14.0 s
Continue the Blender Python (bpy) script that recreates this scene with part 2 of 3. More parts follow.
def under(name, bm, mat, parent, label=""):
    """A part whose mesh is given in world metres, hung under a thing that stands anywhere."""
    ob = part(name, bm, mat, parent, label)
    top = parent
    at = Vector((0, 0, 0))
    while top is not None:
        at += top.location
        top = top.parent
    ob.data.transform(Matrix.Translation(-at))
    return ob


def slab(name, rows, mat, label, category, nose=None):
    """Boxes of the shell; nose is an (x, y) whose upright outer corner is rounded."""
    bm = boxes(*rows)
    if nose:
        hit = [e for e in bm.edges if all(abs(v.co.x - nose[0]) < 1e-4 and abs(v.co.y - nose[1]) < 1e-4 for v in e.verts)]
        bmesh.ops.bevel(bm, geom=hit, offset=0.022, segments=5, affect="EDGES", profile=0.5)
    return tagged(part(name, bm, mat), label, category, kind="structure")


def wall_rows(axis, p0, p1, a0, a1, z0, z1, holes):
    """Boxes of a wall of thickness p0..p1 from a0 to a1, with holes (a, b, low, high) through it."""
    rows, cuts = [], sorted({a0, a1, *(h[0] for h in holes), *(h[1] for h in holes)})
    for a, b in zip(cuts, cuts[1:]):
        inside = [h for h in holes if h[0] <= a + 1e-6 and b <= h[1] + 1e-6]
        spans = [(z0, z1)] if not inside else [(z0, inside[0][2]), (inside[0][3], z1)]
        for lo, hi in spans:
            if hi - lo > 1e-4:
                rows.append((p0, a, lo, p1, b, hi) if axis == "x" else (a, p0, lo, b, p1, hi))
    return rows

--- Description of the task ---
Write out each line of the data above again, exactly as given.

--- The output ---
14.0 s
Continue the Blender Python (bpy) script that recreates this scene with part 2 of 3. More parts follow.
def under(name, bm, mat, parent, label=""):
    """A part whose mesh is given in world metres, hung under a thing that stands anywhere."""
    ob = part(name, bm, mat, parent, label)
    top = parent
    at = Vector((0, 0, 0))
    while top is not None:
        at += top.location
        top = top.parent
    ob.data.transform(Matrix.Translation(-at))
    return ob


def slab(name, rows, mat, label, category, nose=None):
    """Boxes of the shell; nose is an (x, y) whose upright outer corner is rounded."""
    bm = boxes(*rows)
    if nose:
        hit = [e for e in bm.edges if all(abs(v.co.x - nose[0]) < 1e-4 and abs(v.co.y - nose[1]) < 1e-4 for v in e.verts)]
        bmesh.ops.bevel(bm, geom=hit, offset=0.022, segments=5, affect="EDGES", profile=0.5)
    return tagged(part(name, bm, mat), label, category, kind="structure")


def wall_rows(axis, p0, p1, a0, a1, z0, z1, holes):
    """Boxes of a wall of thickness p0..p1 from a0 to a1, with holes (a, b, low, high) through it."""
    rows, cuts = [], sorted({a0, a1, *(h[0] for h in holes), *(h[1] for h in holes)})
    for a, b in zip(cuts, cuts[1:]):
        inside = [h for h in holes if h[0] <= a + 1e-6 and b <= h[1] + 1e-6]
        spans = [(z0, z1)] if not inside else [(z0, inside[0][2]), (inside[0][3], z1)]
        for lo, hi in spans:
            if hi - lo > 1e-4:
                rows.append((p0, a, lo, p1, b, hi) if axis == "x" else (a, p0, lo, b, p1, hi))
    return rows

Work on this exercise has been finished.